Marianne, Louisa and Cassandra Knight were daughters of Jane Austen's brother Edward. The girls were extremely close to their famous aunt and remained her closest companions during the last 16 years of her life.

Now, a new book has revealed how the three lived lives curiously like those depicted in Austen's novels -- with all three finding themselves living in Co Donegal, where they are now buried.

The novelist was enchanted by her nieces and spent a great deal of time with them until her death in 1817. The three are mentioned repeatedly in Austen's letters and she often took them to the theatre, and spent time reading and sewed with them. The three would also battle with their aunt about her novels with Cass desperate for her to change the ending of Mansfield Park to allow Mr Crawford to marry Fanny Price.

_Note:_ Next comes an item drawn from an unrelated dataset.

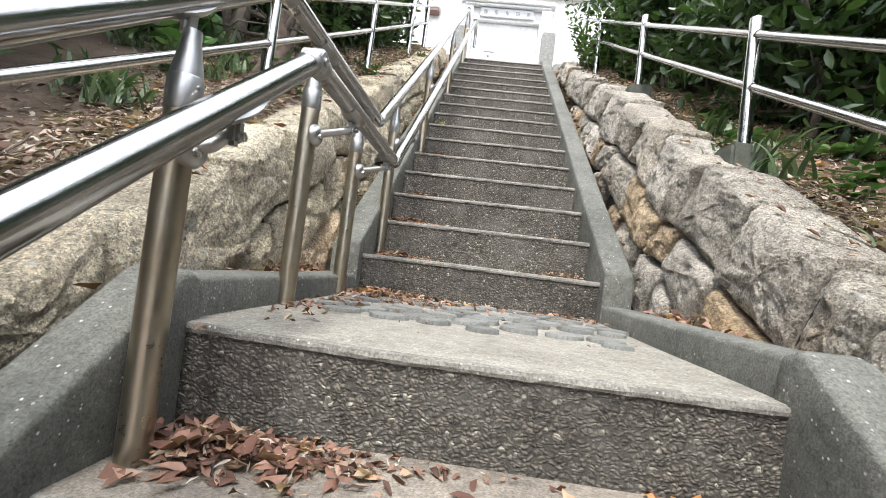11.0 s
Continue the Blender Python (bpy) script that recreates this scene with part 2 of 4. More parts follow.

How the sisters ended up in Donegal during Famine times reads like an Austen novel.

Cassandra had been set to marry Lord George Hill, when his mother Lady Downshire of the Hillsboroughs forbade the match.

However, when Cass was set to marry another man eight years later she was persuaded not to. Lord Hill's mother subsequently relented and Lord George returned for Cass. "This is like Persuasion or like Pride And Prejudice," said academic Sophia Hillan, who has penned a book on the sisters -- May, Lou and Cass: Jane Austen's Nieces In Ireland.